Borneman goes a lot deeper into this in his book, “Aquarium Corals: Selection, Husbandry, and Natural History” (T.F.H. Publications, 2001) but agrees with Debeek and Sprung as to the colors you can find in corals, and why they’re there.

So... as I’m reading this, I’m thinking that what Nikki’s saying is that the corals cannot control the growth of the algae, and when there’s excess nutrients in the water column the algae reproduce and we can see that in a color change, right?

If that be the case, and our aquariums tend to be nutrient rich rather poor (at least comparatively speaking to a reef,) why is it we get any color at all? If that’s not the case, will someone school me? I hate to buy a thousand dollar plus lighting system for my tank when all I really need is bigger, more efficient skimmer.

Trevor :cool:
 
Right on Nikki and Mike!It seems to me that the brownish coloration that SPS takes when the proper water conditions are not met(high nutrients) is more to protect themselfs from damage to their tissues.Are there any way of knowing how many layers of tissues SPS has?Perhaps it's just the outer layer that we see?And when proper conditionings are finally met SPS just shed the outer tissues and go on with their real coloration.
Good thread!Keep it going.

VINA
 
I hate to buy a thousand dollar plus lighting system for my tank when all I really need is bigger, more efficient skimmer.

No - there is more to it than a nutrient free environment (remember, we are talking SPS here...softies and LPS have different requirements). Photosynthesis makes up most of the coral's requirements, so if you create an environment with poor lighting and nutrient free living, I don't think you will be happy with your corals appearance either. Also, if you take a look back at the topic on Lighting in the great threads forum, it only takes a flash to get the process started for photosynthesis, but not too many of us would like a tank full of corals like that. Its the fluorescing pigments we like :)
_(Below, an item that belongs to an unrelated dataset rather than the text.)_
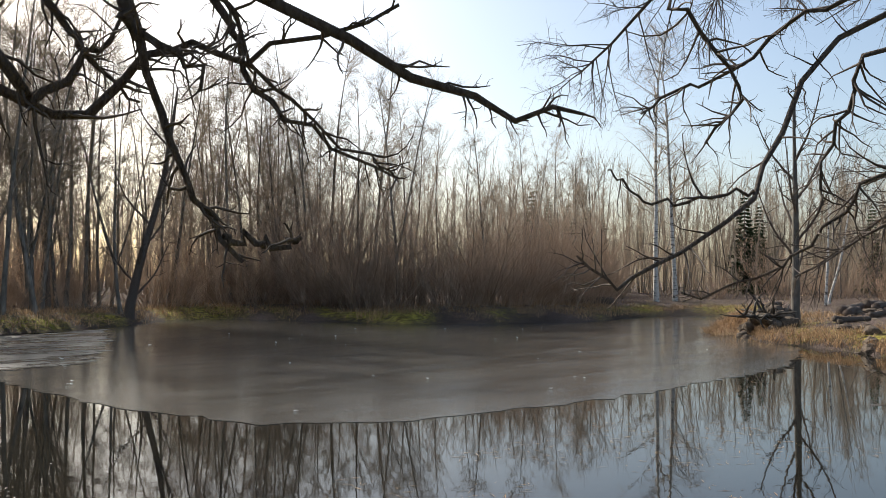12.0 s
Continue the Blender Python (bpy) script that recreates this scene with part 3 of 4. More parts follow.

Vina - I'm not sure if it is a protection thing, as much as it is just the way algae reacts to high nutrients - it blooms. The coral then can control the population of zoox, so it will regulate the populations based on available food.

The coloration I believe comes from the fluorescing pigments, and not necessarily the shedding of tissues. But here you are getting back into lighting, and not nutrient levels in the environment.
 
NaH2O said:
Nick - I believe the browning is due to the zoox (zoo = relationship with the animal, and xanth = gold), which is primarily brown in color. They have pigments of different chlorophylls (a=blue green and c2 = light green), peridinin (red), beta-carotene (orange), and diadinoxanthin (yellow), which make brown when they are combined......come on....get out your crayons.
Does this mean that colors other than brown (-ish shades) can come directly from the zoox, and not from the coral tissue? I thought that SPS colors were from coral tissue trying to protect the zoox from too much light (at least too much in certain wavelengths). I hadn't realized that nice colors came from the zoox as well.